Diane then asked, “What do we know about how this book shapes the African American perspective?” This question stopped the group cold. They realized the only information they had was from the student’s mother, so they asked to see her letter again. This was the breakthrough. The student’s teacher became particularly vocal in support of the student viewpoint after considering the mother’s words: “My sixth-grade daughter is extremely shy and, as the only African American student in the classroom, does not feel comfortable speaking up about her own viewpoints.” The teachers were fascinated and wanted to know more. This opened the door for the action research project that focused on the colonizing themes found in this and other books used as anchor texts.
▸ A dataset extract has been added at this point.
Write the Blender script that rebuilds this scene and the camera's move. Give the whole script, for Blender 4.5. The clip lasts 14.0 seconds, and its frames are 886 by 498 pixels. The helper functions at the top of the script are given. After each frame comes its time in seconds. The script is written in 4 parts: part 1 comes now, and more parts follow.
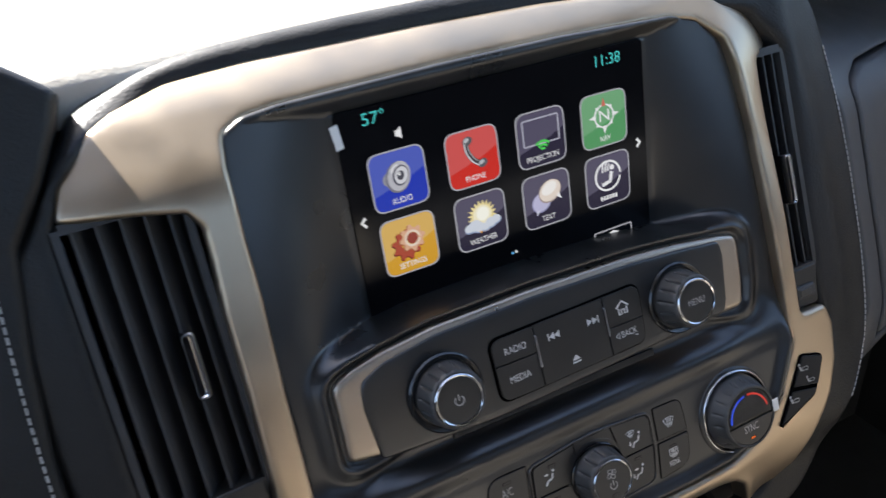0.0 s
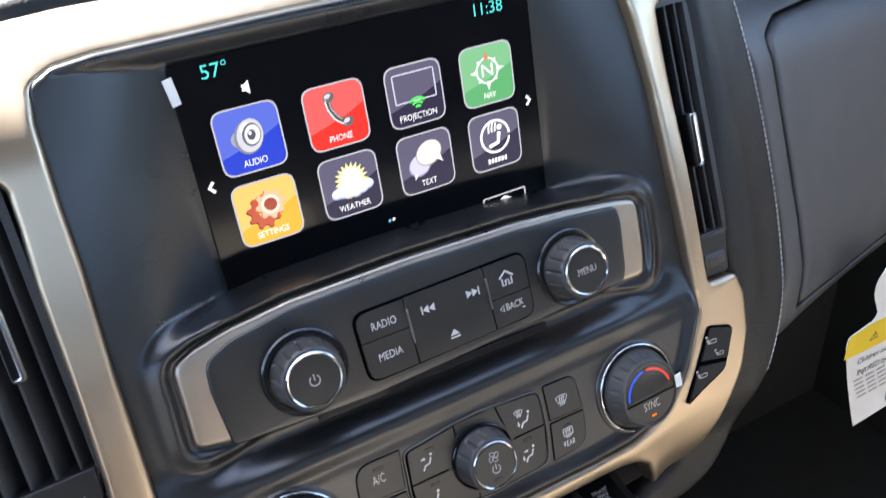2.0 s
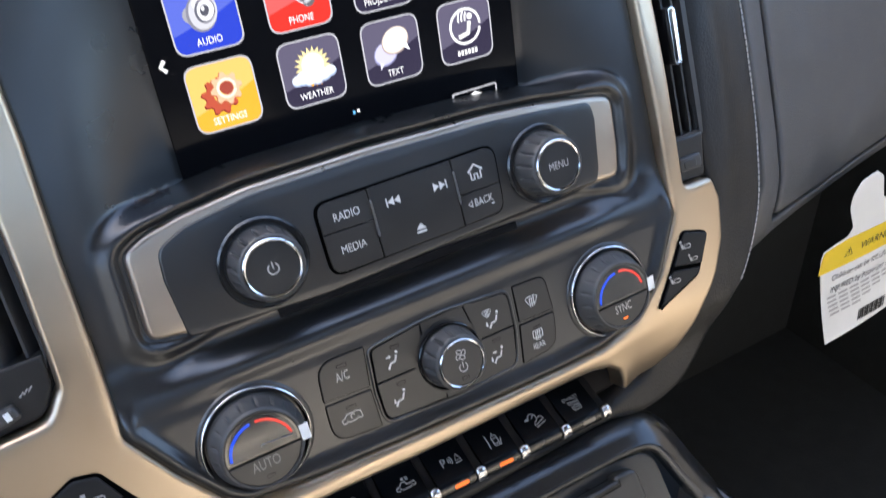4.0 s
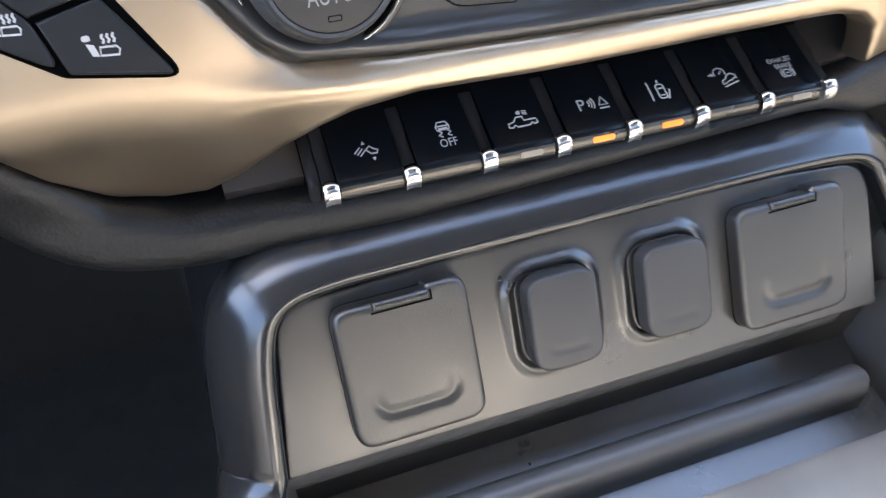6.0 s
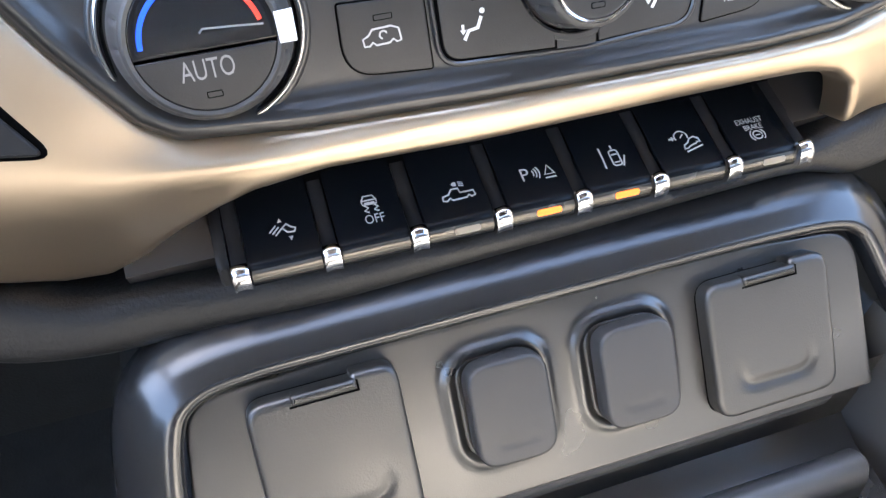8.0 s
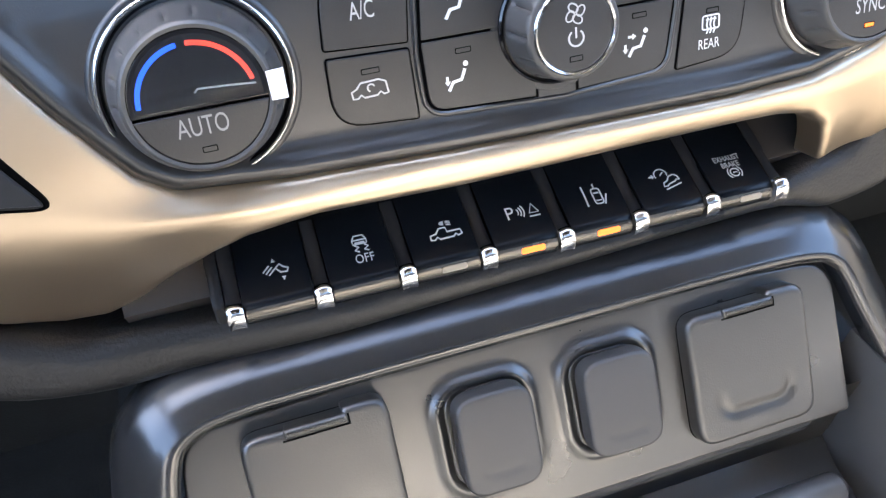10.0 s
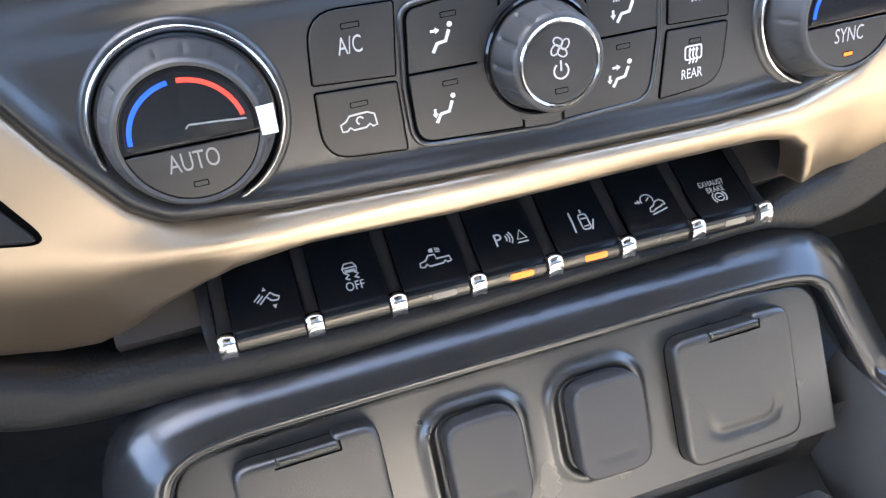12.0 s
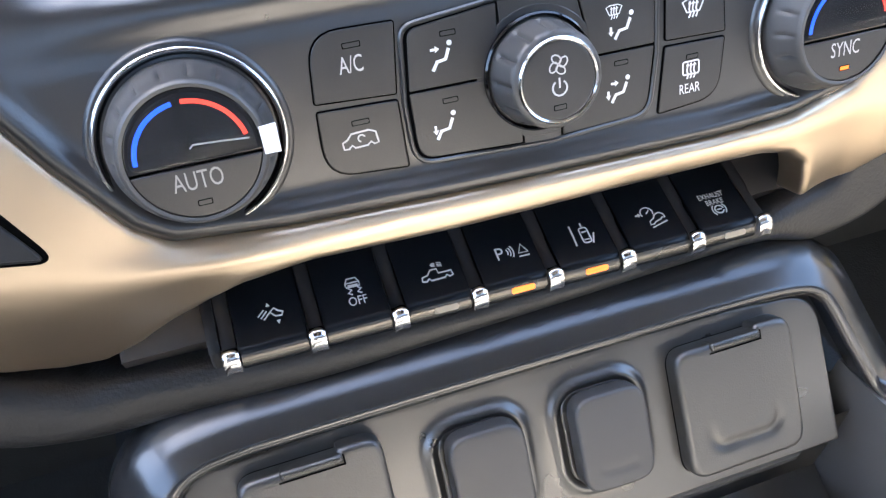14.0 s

While this example did not draw from Schein’s Humble Inquiry (the book had not yet been written), the example describes how powerfully a humble approach can open doors for robust conversations about sensitive ideas, values, and beliefs. The interesting thing for Diane was that once the teachers had this discussion, the debate was gone. Not one teacher was in favor of using this book as an anchor text in the future. Diane says,

As I look back on this, the words of Schein ring true. If I had taken another path, the teachers would have focused on their problem, which was who controls the curriculum, and completely missed the opportunity to learn from this parent. The problem was elegantly framed by the mother, but without taking time to thoughtfully consider her insights, we would have solved the wrong problem.

As we look back over our careers, we wonder how many other times we hid behind policies in an attempt to solve our problem and didn’t listen to the stakeholders.